Terapi desteği verirken bizim dindar insanımıza en çok bu konuda aktarım yapıyorum. Lütfen kişisel hatalarınıza, müdahaleci özelliklerinize, çok bilir tavırlarınıza, çevrenizdeki herkesi rahatsız eder nitelikteki eleştirilerinize Allah’ı referans göstermeyin! Düşünsenize, iletişim anlamında zaaflarınız var ve bunun için size gücenen insanları “İyi de ben Allah’ın emrini yerine getiriyorum, niye bozuluyorsun?” diyerek susturduğunuzda, belki o kişinin size olan itirazını sübvanse ediyorsunuz; ancak uzun vadede herkesi dinden soğutmuş olabileceğiniz fikri aklınıza hiç gelmiyor mu?
Ben olsam, çok net söyleyeyim resmen dinden soğurum! Din, hayatı programlar, yaşamın genelini. Ama incikten boncuğa her detaya müdahale etmez! Genel geçer doğrularımızla, günlük pratiğimizi ilkelere uygun olarak yaşarız zaten.

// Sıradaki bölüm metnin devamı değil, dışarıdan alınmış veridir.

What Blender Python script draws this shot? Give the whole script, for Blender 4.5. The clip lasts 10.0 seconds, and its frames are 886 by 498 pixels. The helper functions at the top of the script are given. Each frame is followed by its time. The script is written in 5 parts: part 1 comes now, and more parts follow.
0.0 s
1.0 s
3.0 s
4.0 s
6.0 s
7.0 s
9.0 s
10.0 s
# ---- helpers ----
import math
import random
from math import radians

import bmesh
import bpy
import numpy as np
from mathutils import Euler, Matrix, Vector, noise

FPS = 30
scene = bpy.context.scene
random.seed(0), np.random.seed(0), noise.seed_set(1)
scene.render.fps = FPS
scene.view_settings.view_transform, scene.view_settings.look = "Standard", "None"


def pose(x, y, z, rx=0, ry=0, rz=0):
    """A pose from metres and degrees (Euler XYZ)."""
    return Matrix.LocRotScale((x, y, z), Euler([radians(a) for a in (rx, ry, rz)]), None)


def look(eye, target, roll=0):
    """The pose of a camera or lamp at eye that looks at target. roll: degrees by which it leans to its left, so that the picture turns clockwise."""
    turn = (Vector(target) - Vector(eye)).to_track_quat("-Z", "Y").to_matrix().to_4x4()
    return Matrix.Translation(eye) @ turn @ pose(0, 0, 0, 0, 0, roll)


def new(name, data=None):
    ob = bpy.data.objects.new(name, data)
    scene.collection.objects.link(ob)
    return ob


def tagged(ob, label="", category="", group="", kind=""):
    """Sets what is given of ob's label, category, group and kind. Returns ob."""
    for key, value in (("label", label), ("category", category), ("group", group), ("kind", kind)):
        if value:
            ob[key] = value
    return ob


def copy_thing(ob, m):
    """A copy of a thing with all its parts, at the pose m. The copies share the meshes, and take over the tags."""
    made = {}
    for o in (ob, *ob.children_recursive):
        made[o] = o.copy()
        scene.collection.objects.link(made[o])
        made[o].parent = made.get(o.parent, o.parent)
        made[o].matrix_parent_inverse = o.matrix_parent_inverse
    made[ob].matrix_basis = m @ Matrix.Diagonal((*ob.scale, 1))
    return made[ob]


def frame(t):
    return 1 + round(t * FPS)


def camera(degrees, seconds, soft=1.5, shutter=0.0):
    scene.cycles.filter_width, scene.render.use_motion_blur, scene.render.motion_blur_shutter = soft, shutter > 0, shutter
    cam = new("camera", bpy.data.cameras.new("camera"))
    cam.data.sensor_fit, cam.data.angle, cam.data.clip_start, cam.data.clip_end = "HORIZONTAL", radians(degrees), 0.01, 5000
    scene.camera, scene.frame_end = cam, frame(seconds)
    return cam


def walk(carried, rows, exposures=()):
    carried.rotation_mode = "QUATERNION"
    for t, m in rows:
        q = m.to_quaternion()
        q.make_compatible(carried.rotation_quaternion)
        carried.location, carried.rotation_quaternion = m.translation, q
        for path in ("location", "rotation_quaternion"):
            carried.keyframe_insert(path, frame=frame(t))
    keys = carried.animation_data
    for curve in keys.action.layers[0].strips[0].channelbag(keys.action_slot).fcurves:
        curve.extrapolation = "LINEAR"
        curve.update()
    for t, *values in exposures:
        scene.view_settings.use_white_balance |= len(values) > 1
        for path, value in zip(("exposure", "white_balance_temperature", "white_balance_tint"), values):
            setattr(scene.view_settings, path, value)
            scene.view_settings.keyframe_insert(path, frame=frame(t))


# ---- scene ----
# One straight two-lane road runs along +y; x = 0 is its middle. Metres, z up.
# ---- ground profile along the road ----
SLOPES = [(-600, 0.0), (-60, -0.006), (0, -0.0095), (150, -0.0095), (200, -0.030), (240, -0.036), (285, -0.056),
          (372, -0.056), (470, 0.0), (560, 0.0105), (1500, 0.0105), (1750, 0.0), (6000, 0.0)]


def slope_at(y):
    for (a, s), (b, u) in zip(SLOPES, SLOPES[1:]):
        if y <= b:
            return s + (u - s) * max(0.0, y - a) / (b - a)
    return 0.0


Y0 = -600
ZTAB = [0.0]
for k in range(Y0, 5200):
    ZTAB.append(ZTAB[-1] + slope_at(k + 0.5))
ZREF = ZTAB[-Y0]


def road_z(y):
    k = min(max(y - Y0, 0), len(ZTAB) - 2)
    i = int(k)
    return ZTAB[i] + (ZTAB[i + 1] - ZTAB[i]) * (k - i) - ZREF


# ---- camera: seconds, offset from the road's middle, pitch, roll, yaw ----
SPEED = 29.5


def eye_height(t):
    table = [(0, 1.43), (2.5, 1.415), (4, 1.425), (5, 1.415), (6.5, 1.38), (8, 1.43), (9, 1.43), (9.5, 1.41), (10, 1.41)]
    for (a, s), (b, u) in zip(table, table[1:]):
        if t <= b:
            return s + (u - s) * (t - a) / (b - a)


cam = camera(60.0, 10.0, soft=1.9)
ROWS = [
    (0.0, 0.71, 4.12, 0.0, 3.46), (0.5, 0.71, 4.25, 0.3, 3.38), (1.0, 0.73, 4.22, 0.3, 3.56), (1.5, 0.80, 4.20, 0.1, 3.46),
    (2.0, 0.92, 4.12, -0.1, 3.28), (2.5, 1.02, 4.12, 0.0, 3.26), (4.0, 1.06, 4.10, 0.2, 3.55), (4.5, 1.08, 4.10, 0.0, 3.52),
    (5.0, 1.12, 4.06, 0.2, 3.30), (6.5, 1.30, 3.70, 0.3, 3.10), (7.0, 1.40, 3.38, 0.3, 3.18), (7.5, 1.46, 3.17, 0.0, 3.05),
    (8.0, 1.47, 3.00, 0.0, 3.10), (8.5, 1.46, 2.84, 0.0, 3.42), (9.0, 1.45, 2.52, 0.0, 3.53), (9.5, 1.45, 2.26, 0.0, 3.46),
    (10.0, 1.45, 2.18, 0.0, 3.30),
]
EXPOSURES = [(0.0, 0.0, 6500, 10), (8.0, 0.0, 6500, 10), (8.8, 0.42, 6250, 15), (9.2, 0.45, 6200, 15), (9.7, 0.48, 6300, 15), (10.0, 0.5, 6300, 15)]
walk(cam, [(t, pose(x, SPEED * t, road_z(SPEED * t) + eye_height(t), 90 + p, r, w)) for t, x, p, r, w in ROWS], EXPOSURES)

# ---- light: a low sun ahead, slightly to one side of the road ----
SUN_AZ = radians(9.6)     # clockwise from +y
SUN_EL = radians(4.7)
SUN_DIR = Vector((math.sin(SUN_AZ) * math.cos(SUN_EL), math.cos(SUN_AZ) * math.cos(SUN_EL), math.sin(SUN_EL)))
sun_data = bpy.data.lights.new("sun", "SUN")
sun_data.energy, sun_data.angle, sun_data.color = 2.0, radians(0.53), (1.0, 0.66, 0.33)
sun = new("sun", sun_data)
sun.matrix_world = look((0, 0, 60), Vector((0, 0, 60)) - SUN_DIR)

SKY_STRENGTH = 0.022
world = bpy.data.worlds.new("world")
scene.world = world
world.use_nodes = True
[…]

Umarım ne demek istediğimi anlatabilmişimdir. Özetle; iyiliği emretmek başka bir şey, her konuda herkese müdahale etmek bambaşka bir şey demiş oldum. Sevgiler...
 
 
İyiliği emretmek
“İyiliği emretmek, kötülükten uzaklaştırmak” gibi evrensel ve üst düzey gelişmiş yaşam şeklini öyle bir noktaya indirgediniz ki, yemeğin tuzu, oğlanın kazanacağı üniversite için yeterince çalışmaması, eve alınan eşyanın şekli, sokakta konuşan insanlara sataşma, iş yerindeki arkadaşlarımızın günlük diyaloglarına müdahale, dostunuzun giydiği kıyafetin renk seçiminin uyumsuzluğunu söyleme, eşinizin yorgun halini anlamak yerine sürekli eleştirme vs. gibi iyi kötü her şeye konuşan çenesi düşük bir formata çevirdiniz!
İyiliği emretmek; iyi olanı tavsiye etmektir! Akşama kadar her önünüze gelen kişinin, kişisel tercihleri hakkında yorum yapıp durmak değildir! Size uymayan yanlarını eleştirmek hiç değildir!

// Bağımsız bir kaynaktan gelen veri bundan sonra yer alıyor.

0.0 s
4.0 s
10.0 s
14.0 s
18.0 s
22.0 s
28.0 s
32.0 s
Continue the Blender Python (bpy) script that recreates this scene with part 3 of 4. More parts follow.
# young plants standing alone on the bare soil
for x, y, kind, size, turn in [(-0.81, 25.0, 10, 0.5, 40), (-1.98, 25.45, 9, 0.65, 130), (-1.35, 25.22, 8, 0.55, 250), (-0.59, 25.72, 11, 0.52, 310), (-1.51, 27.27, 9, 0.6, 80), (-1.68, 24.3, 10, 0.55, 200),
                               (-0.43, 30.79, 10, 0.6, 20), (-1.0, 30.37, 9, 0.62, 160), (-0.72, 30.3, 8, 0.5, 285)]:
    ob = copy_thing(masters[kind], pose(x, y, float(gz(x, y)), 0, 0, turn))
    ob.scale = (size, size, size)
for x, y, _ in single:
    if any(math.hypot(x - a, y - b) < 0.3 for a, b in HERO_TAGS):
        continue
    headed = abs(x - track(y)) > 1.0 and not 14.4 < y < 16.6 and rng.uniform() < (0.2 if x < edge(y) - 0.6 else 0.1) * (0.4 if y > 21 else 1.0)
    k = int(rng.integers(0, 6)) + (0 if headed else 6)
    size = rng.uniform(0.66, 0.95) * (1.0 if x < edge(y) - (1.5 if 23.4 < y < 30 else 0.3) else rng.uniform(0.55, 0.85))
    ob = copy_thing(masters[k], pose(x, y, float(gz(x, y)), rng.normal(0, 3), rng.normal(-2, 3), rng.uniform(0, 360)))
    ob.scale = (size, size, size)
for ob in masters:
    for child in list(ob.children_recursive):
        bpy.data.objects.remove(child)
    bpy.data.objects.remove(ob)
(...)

Üstelik müdahale ettiğiniz, doğru olduğuna inandığınız durumların gerçekten doğruyu temsil ettiğini nereden biliyorsunuz? Sizin tarzınıza ve beklentilerinize uymuyor diye müdahale etme hakkını kendinizde gördüğünüz davranışların, doğrusunun sadece sizde olduğunu kim söyledi? Çevrenizdeki insanlar niçin kendilerine doğru gelen davranışı sergileyemesinler? Allah (cc) bir size akıl verdi de onun dışındaki herkesi akletme işinden mahrum mu bıraktı? İnsanların oturmalarına kalkmalarına, yediklerine içtiklerine, günlük yaşamlarındaki seçim ve tercihlerine karışıp durmanın adı ne zaman “iyiliği emretmek” oldu?
Kendinizden soğutarak, olur olmaz her şeye karışan kişi durumuna düşürerek iyiliği emretme olur mu?